We are zoned for a good elementary school, decent middle and will send to boarding school for high school. We only plan on staying here another 5-10 years or so anyway. Why the need to try and cut me down because I picked a home in DC that doesn't require a lengthy commute? |
Urghhh. I'm a millenial. I can safely say that a drive-through Starbucks is NEVER what I would want. I have 2 kids and we live in Adams Morgan in a rowhouse. I am perfectly happy in my house for the next 20 years too. |
This. Almost millennial here (37). No interest in a long, sedentary commute, a lack of diversity, and the conservative politics that characterized our neighborhood when we briefly lived further out. We ended up buying a SFH in upper NW, which also allowed us more job options--we can have comfortable reverse commutes to MD, or a shorter commute downtown, where I now work. Lots of older millennial families starting to move to our current neighborhood. |
I live in a large home in a suburb, but what exactly was sad about pp's description? It sounds rather nice. To each his own. It doesn't make my own home (which I enjoy very much, despite having to ***gasp*** DRIVE places) less nice. Why can't you guys just respect other's people's choices. Sheesh. |
Which is why they'll eventually be Republicans. |
How does that compare to say, Arlington, though? Which is also not an outer suburb, but is historically more favored by the upper middle class (especially its schools) than DC is? Or say City of Falls Church, where the big complaint is that the planners underestimated how many school kids would be generated by new apartments? |
P.S. Similar to another poster, we're zoned for decent school options (Deal/Wilson zone), but may also do local private or boarding for high school. We're almost 10 yrs away from h.s. so we have time to decide. |
8:29 sounds like he/she has it figured out. Then again, I have a similar lifestyle - a 1,500 SF older house in a close-in suburb with good schools, walkable to stuff. Also bought in 2011 and have seen great appreciation. When my kid graduates from HS, I hope to sell it to a family to live in, not to sell to a developer for tear-down.

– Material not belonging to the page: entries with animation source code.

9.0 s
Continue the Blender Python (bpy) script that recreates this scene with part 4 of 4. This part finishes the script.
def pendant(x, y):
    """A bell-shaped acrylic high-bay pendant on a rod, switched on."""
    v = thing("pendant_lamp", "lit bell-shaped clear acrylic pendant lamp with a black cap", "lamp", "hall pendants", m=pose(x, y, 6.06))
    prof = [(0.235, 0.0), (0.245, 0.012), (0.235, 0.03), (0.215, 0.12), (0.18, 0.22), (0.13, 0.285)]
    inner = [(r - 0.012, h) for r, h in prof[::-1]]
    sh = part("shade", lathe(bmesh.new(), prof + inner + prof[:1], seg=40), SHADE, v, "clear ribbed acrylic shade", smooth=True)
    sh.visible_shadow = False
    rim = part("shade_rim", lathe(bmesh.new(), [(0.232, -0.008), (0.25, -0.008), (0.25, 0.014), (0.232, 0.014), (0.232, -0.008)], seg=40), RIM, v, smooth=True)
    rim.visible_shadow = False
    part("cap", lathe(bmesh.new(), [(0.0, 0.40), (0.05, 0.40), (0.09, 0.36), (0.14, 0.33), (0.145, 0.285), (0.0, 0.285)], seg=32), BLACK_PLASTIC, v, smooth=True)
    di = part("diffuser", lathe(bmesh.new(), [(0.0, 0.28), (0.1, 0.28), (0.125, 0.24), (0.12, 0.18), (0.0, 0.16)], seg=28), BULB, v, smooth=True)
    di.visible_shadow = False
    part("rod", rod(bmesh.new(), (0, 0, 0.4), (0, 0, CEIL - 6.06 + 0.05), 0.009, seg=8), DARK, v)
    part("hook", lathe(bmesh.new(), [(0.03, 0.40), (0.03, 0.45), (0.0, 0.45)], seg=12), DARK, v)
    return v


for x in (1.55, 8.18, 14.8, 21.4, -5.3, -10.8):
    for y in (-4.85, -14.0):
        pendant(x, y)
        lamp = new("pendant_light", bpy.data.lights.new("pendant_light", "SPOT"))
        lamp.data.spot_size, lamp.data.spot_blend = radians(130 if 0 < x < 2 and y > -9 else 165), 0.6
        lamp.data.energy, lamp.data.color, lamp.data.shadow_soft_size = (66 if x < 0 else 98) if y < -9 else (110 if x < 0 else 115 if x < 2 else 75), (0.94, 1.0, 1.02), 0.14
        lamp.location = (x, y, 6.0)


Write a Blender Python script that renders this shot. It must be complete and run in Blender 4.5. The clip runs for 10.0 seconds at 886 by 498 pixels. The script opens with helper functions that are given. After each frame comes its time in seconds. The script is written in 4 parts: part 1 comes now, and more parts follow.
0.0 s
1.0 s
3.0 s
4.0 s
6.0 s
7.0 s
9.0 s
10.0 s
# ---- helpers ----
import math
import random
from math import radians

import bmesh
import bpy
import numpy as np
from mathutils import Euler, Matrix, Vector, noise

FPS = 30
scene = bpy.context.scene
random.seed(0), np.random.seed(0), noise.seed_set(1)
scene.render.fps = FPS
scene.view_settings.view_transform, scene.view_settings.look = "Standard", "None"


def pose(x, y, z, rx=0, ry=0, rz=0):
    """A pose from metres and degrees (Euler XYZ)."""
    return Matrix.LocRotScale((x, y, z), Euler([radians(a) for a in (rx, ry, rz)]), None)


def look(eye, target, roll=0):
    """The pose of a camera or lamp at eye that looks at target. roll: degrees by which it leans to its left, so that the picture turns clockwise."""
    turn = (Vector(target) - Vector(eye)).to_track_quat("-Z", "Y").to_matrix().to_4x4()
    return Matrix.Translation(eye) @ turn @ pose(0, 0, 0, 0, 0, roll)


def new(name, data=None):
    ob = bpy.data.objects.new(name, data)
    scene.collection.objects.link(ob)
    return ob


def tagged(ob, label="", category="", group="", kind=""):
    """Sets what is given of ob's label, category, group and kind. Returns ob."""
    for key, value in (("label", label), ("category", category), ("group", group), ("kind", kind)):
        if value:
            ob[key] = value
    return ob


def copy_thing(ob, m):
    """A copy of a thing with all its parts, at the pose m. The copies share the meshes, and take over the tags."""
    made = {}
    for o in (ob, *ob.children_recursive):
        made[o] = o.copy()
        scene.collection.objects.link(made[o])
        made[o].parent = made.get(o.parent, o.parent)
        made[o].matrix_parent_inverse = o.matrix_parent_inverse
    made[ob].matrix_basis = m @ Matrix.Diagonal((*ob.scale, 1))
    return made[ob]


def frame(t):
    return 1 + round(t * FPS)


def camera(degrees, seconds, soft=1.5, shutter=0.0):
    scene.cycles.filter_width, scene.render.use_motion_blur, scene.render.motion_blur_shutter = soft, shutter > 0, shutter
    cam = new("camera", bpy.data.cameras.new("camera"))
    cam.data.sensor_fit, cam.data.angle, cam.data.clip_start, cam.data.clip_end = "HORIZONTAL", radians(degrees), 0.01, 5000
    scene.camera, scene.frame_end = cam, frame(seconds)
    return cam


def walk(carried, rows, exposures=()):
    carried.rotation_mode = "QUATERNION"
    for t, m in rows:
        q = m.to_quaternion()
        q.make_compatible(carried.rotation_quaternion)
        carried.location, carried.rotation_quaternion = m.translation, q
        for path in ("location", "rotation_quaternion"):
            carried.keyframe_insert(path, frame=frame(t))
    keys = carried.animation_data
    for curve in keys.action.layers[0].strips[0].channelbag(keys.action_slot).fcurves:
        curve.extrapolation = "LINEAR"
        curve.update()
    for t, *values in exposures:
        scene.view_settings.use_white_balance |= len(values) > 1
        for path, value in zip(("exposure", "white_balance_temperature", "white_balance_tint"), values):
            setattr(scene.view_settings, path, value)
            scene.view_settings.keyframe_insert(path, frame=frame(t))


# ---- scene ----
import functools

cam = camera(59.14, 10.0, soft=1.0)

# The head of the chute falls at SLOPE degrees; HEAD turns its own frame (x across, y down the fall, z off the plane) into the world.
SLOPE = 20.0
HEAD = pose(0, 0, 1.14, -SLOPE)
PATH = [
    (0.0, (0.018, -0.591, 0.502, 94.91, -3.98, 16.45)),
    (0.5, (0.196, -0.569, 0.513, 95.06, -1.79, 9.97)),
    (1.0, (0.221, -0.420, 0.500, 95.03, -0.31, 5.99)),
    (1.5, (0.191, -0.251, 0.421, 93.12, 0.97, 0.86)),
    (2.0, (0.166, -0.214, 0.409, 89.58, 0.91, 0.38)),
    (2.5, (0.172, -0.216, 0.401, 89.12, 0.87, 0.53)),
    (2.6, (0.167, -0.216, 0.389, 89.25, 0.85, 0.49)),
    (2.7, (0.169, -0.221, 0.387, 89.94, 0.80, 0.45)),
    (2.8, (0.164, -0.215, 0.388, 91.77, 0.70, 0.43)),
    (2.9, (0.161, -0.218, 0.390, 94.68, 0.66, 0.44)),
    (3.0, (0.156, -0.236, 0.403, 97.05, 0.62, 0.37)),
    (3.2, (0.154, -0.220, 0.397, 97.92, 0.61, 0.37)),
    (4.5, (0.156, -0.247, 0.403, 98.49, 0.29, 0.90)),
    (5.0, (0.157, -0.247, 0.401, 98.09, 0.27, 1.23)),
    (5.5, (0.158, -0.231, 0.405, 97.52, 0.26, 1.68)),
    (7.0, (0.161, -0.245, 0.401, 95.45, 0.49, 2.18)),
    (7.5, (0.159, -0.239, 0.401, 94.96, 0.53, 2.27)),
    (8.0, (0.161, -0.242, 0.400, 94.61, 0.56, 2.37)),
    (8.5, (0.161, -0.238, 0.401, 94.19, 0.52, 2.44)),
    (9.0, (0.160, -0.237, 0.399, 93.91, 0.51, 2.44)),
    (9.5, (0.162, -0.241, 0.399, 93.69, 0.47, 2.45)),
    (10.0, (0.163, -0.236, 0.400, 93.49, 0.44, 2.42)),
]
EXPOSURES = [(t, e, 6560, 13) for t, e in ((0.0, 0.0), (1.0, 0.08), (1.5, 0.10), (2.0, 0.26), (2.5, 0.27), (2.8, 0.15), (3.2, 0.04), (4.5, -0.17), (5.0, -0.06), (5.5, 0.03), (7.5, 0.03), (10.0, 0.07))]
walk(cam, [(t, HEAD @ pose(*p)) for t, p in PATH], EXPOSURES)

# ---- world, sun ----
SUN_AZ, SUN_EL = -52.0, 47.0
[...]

I think it's a shame that so many decent houses in good price ranges are being torn down, to be replaced by $1.4M giant houses that so few people can afford. |
I can't think of a less diverse, monolithic place than Upper NW. Almost all white, almost all Democratic and all very liberal - as long as they can stay zoned for Wilson or get into a snooty private. No thanks. |
You think all homes should be the same and affordable to everyone? Lowest common denominator housing sounds depressing. |
Nothing is more persuasive than people with kids are preschool or younger saying they have all 12 years of their kids education figured out. Things change, people, things change. |
PP here. We are actually EOTP upper NW. Super diverse, friendly neighborhood--white, black, Christian, Jewish, Muslim, DC natives, immigrants, you name it. Much more diverse than our former MoCo ("W" district" neighborhood. People there were nice enough, but no families with young kids, which is another reason we moved. |
I'm a Gen Xer and I lived in a townhouse/apt/small older sfh way before it was cool to do so. I also saw the value in being close to work, shopping and not having to deal with the hassles of a commute.
But now I'm living in a big house in the suburbs and I LOVE the space. I love the quieter neighborhood. I don't mind planning my shopping trips. I love my big sprawling yard. You don't have to buy my house, I ain't sellin'. |
I love all of the stereotypes of an entire generation of different people.